Comments about technological history, system fractures, and human resilience from James R. Chiles, the author of Inviting Disaster: Lessons from the Edge of Technology (HarperBusiness 2001; paperback 2002) and The God Machine: From Boomerangs to Black Hawks, the Story of the Helicopter (Random House, 2007, paperback 2008)

Friday, May 6, 2011

Helicopter, Hush Thyself

We've seen many articles the last two days about the stealthy helicopter allegedly used by the 160th SOAR in the Bin Laden raid, said to have been wrecked against a wall in a mishap called settling with power, and left behind as an intentionally demolished wreck with a mostly intact tailboom. Remarkable to me is the fact that the tail rotor blades are essentially undamaged ... normally in a tail-strike incident these are turned into small fragments. So the tail rotor must have been at a full stop before it encountered any hard object. 

Taking it at face value, two qualities are claimed in the Abbottabad stories: low radar cross section, and low noise.

How do such noisy machines hush themselves? I wrote about the original low-noise helo in this article for Air&Space. It was the 500P, the "Quiet One," a highly modified variant of the OH-6A Cayuse. It was financed by the CIA and built by the aircraft division of Hughes Tool. 
 
The 500P went into action to place a wiretap on an enemy telephone line near Vinh, North Vietnam, in December 1972. It flew out of a secret base called PS-44 near Pakse, Laos. The operation was successful, and I interviewed the participants.

The story begins in 1968, when Hughes Tool Aircraft Division sold two piston-powered Model 269 helicopters to an affluent Los Angeles suburb for police patrols. Citizens soon called to complain about the noise, and the city told Hughes to either make them quieter or take them back. An emerging market for police patrols was at stake. Engineers at Hughes identified the tail rotor as one of the biggest noisemakers. By doubling the number of blades to four, Hughes was able to cut the speed of the rotor in half, which reduced the helicopter's noise.

Coincidentally, the Advanced Research Projects Agency was hunting for contractors who could cut noise from military helicopters of all sizes. After hearing about Hughes' work on the police helicopters, ARPA offered the company $200,000 in 1968 to work similar magic on a Hughes OH-6A light helicopter. Hughes Tool made a short movie about the modifications, which included a new set of gears to slow the tail rotor, and showed it to ARPA.  ARPA approved money for an all-out quietizing effort, Phase II, and gave the project the code name Mainstreet. Even before work was fully under way, the CIA ordered two (later registered as N351X and N352X) for use in the field. Test flights began at Culver City, California, in 1971, followed by a brisk training program for the U.S. instructor-pilots who would later train mission pilots.
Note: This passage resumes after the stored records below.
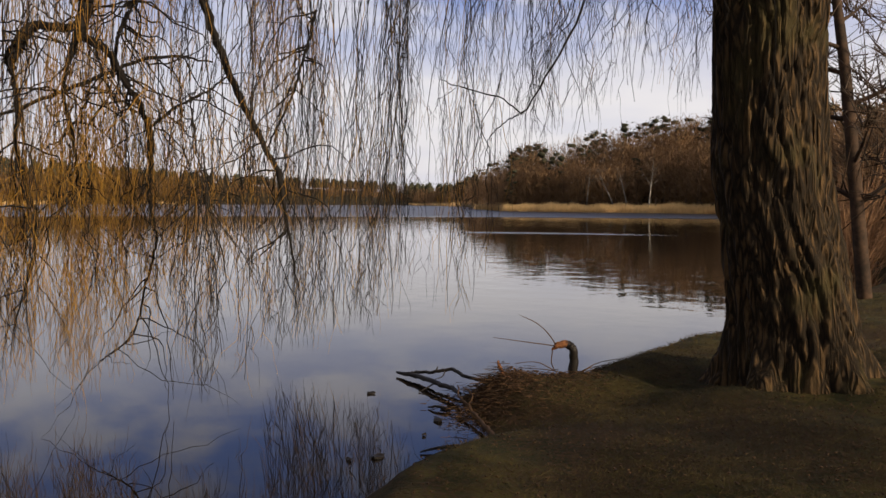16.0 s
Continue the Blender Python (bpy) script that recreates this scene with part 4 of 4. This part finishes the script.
BOUGHS.append(([(5.92, -3.35, 1.52), (5.83, -3.51, 1.70), (5.73, -3.66, 1.87)], [0.01, 0.009, 0.006]))
BOUGHS.append(([FORK, (4.6, -4.2, 6.0), (6.3, -2.2, 4.6), (6.50, -1.16, 2.75), (6.52, -1.04, 2.47), (6.53, -.99, 2.22), (6.55, -.9, 1.6)], [.18, .12, .045, .016, .013, .010, .004]))
BOUGHS.append(([(5.9, -2.6, 5.0), (6.45, -1.0, 3.5), (6.60, -.25, 2.80), (6.60, -.11, 2.61), (6.60, -.07, 2.40), (6.6, -.02, 2.0)], [.05, .022, .012, .010, .008, .004]))
BOUGHS.append(([(6.3, -2.2, 4.6), (6.7, -.6, 3.8), (6.6, .4, 2.9), (6.57, .66, 2.38), (6.53, .97, 2.44), (6.5, 1.2, 2.3)], [.03, .014, .006, .0045, .0035, .002]))
BOUGHS.append(([(6.45, -1.5, 3.9), (6.70, -1.04, 3.09), (6.74, -.93, 2.87), (6.74, -.86, 2.44), (6.7, -.8, 1.9)], [.03, .013, .011, .008, .004]))
BOUGHS.append(([FORK, (3.2, -6.1, 4.9), (3.6, -5.8, 3.9), (3.71, -5.70, 3.17), (3.87, -5.59, 2.78), (4.08, -5.44, 2.36), (4.21, -5.34, 2.47), (4.40, -5.18, 2.54), (4.6, -5.0, 2.62)], [.08, .045, .014, .010, .008, .007, .006, .005, .003]))
BOUGHS.append(([(4.08, -5.44, 2.36), (4.18, -5.36, 2.30), (4.30, -5.27, 2.15), (4.33, -5.25, 1.9)], [.006, .005, .004, .002]))
BOUGHS.append(([FORK, (3.6, -6.6, 5.6), (4.6, -6.2, 5.2), (5.4, -5.6, 4.6), (5.9, -5.0, 3.9)], [.14, .09, .05, .03, .01]))
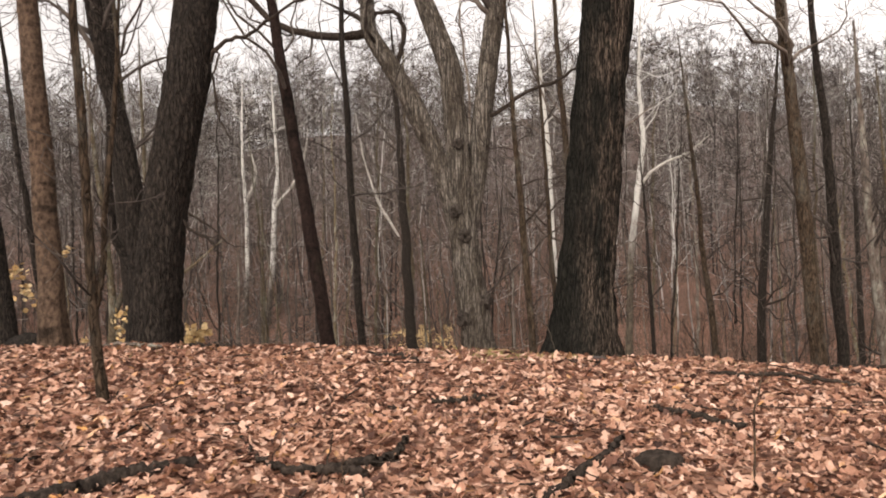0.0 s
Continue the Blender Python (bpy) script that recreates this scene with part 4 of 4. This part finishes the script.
# logs in the valley
rod("fallen_log", "long mossy log lying along the creek bank", [on(-14.6, 42.4, 0.12), on(-11.6, 42.3, 0.16), on(-9.4, 40.6, 0.22), on(-6.4, 37.6, 0.2), on(-4.2, 35.9, 0.2), on(-2.0, 35.0, 0.2), on(0.3, 34.7, 0.15)],
    [0.1, 0.13, 0.17, 0.2, 0.22, 0.22, 0.19], BARK_MOSSY, "log", 20, 12, 0.03, twigs=2)
rod("stick", "dark dead stick leaning on the slope", [on(16.2, 35.8, 0.0), (15.6, 35.8, -11.6), (15.05, 35.8, -10.2)], [0.1, 0.09, 0.05], BARK_STICK, "stick", 203, 8, 0.02)
rod("fallen_tree", "mossy dead tree leaning over the tongue of land", [on(4.6, 44.9, 0.15), (2.2, 47.2, -11.9), (0.4, 48.6, -9.9), (-1.6, 50, -7.6)], [0.26, 0.22, 0.17, 0.12], BARK_MOSSY, "log", 21, 12, 0.03, twigs=3)
rod("fallen_log", "grey log lying on the tongue of land", [on(0.4, 50.5, 0.2), on(1.6, 48.2, 0.3), on(2.6, 46.2, 0.25), on(3.7, 43.7, 0.3)], [0.12, 0.16, 0.18, 0.18], BARK_MID, "log", 22, 10, 0.03)
rod("fallen_log", "dark log under the creek bank", [on(5.0, 39.9, 0.2), on(6.6, 40.7, 0.3)], [0.3, 0.34], BARK_DARK, "log", 23, 12, 0.03)
rod("fallen_log", "dark log along the creek edge", [on(5.6, 47.0, 0.2), on(8.3, 49.4, 0.3), on(10, 51.6, 0.3)], [0.1, 0.13, 0.07], BARK_DARK, "log", 24, 10, 0.03)
rod("fallen_log", "thin pale log on the valley floor", [on(24.6, 55.3, 0.2), on(29, 54.2, 0.3), on(33.2, 53, 0.25)], [0.1, 0.14, 0.1], BARK_MID, "log", 25, 8, 0.03, twigs=3)
rod("fallen_log", "long thin log on the valley floor", [on(23, 49.5, 0.2), on(28, 50.5, 0.3), on(34, 50, 0.25)], [0.1, 0.12, 0.09], BARK_STICK, "log", 26, 8, 0.03, twigs=3)
rod("fallen_tree", "dark fallen tree lying across the far creek", [(49, 70, -13.2), (51.3, 66, -13.6), (51.5, 60, -14.0), (51.2, 55, -14.0)], [0.08, 0.14, 0.2, 0.22], BARK_DARK, "log", 27, 10, 0.04, twigs=5)
rod("fallen_log", "dark log along the far creek edge", [on(22, 70.5, 0.3), on(26, 74, 0.5), on(32, 76, 0.4)], [0.1, 0.16, 0.08], BARK_DARK, "log", 28, 10, 0.04, twigs=2)
rod("fallen_log", "dark log behind the creek", [on(1.0, 73, 0.3), on(4.5, 72, 0.5), on(8, 71, 0.3)], [0.08, 0.13, 0.12], BARK_STICK, "log", 29, 10, 0.04, twigs=2)
rod("fallen_tree", "dead pale limb hanging over the slope", [(21.5, 30, 0.2), (24.5, 30, -1.6), (26.6, 30, -3.4), (27.6, 30, -6.2), on(27.9, 30, 0)], [0.02, 0.03, 0.038, 0.045, 0.05], BARK_PALE, "branch", 30, 8, 0.015, twigs=3)
for n, (x0, y0, x1, y1) in enumerate([(28, 61, 34, 66), (33, 63.5, 41, 64), (40, 62, 45, 69), (24, 56.5, 29, 61), (36, 60, 44, 58), (38, 68, 44, 63), (43, 66, 50, 61), (47, 69, 53, 65),
                                               (50, 60, 57, 63), (52, 66, 58, 60), (45, 59, 52, 56), (30, 68, 37, 71), (41, 71, 49, 72), (54, 58, 62, 56), (35, 57, 41, 54)]):
    rod("fallen_branch", "dark fallen branch by the far creek", [on(x0, y0, 0.3), on(0.6 * x0 + 0.4 * x1, 0.6 * y0 + 0.4 * y1, 0.9), on(x1, y1, 0.5)], [0.09, 0.07, 0.02], BARK_STICK, "branch", 400 + n, 7, 0.06, "creek branches", 6)
stick_rng = np.random.default_rng(71)
for n in range(16):
    x0, y0, a, ln = stick_rng.uniform(2, 26), stick_rng.uniform(24, 46), stick_rng.uniform(-0.9, 0.9), stick_rng.uniform(1.6, 4.5)
    if creek(np.array(x0), np.array(y0)) < 4:
        continue
    x1, y1 = x0 + ln * math.cos(a), y0 + ln * math.sin(a)
    rod("fallen_branch", "thin dead branch lying on the leafy slope", [on(x0, y0, 0.08), on(0.5 * (x0 + x1), 0.5 * (y0 + y1) + 0.1, 0.14), on(x1, y1, 0.12)],
        [0.05, 0.04, 0.015], BARK_STICK, "branch", 500 + n, 6, 0.03, "slope branches", 2)
rod("driftwood", "pale driftwood stick by the creek", [on(-5.5, 50.5, 0.1), on(-4.6, 48, 0.25), on(-3.8, 45.8, 0.15)], [0.06, 0.09, 0.1], BARK_MID, "log", 31, 8, 0.03)


def brush_pile():
    rng = np.random.default_rng(33)
    base = holder("brush_pile", on(-4.9, 54.6), "heap of grey driftwood sticks beside the creek", "brush")
    for k in range(34):
        a, L = rng.uniform(0, 6.28), rng.uniform(1.0, 3.2)
        c = np.array([rng.normal() * 0.7, rng.normal() * 1.1, rng.uniform(0.1, 0.9)])
        d = np.array([math.cos(a), math.sin(a), rng.uniform(-0.1, 0.5)])
        p, r = stem([c - d * L / 2, c, c + d * L / 2], [0.06, 0.05, 0.02], 8, rng, 0.03)
        v, q = tubes(p[None], r[None], 5)
        piece("stick", mesh_of("stick", v, q, BARK_MID), base)


brush_pile()


def lump(name, label, category, x, y, size, mat, seed, up=0.0):
    """A knobbly lump, such as a burl or stone."""
    bm = bmesh.new()
    bmesh.ops.create_icosphere(bm, subdivisions=4, radius=1)
    for v in bm.verts:
        d = v.co.normalized()
        k = 1 + 0.22 * noise.noise(d * 2.2 + Vector((seed, 0, 0))) + 0.12 * noise.noise(d * 6 + Vector((0, seed, 0))) + 0.05 * noise.noise(d * 15)
        v.co = Vector((d.x * size[0], d.y * size[1], d.z * size[2])) * k
    me = bpy.data.meshes.new(name)
    bm.to_mesh(me)
    bm.free()
    me.materials.append(mat)
    me.polygons.foreach_set("use_smooth", np.ones(len(me.polygons), bool))
    ob = new(name, me)
    ob.location = (x, y, ground_at(x, y) + up)
    return tagged(ob, label, category)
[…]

Flights of the Quiet One included low-level work at the secret Air Force base Area 51 in Nevada and touchdowns on peaks in California to familiarize pilots with close-quarters maneuvering and landing in darkness. Pilots needed at least eight hours to get comfortable with steering by sole reference to the comparatively narrow view of the forward-looking infrared (FLIR) camera, which was mounted just above the skids.

The slapping noise that some helicopters produce, which can be heard two miles away or more, is caused by "blade vortex interaction," in which the tip of each whirling rotor blade makes tiny tornadoes that are then struck by oncoming blades. The Quiet One's modifications included an extra main rotor blade, changes to the tips on the main blades, and engine adjustments that allowed the pilot to slow the main rotor speed, making the blades quieter. The helicopter also had extra fuel tanks in the rear passenger compartment, an alcohol-water injection system to boost the Allison engine's power output for short periods, an engine exhaust muffler, lead-vinyl pads to deaden skin noise, and even a baffle to block noise slipping out the air intake.

The extensive alterations were not to eliminate all noise -- an impossibility -- but to damp the frequencies of noise that people associate with a helicopter. 

How quiet was it? I'm told that because of the quieting gear, the helicopter couldn't be heard from the porch of the PS-44 main building unless it was flying overhead. Even then, at night, it sounded like a far-off airplane. The helicopter had its own hangar so Soviet spyplanes and satellites could not get a look at the peculiar profile produced by the extra main rotor blade, a tail rotor with blades in an odd scissored configuration, and big muffler on the rear fuselage. More technical information is available in this unclassified report

Did the remarkable 500P continue to fly by night? Officially, the Vinh wiretap was the first and only wartime mission of the original black helicopter. Its remarkable qualities were offset by the reduced flight performance.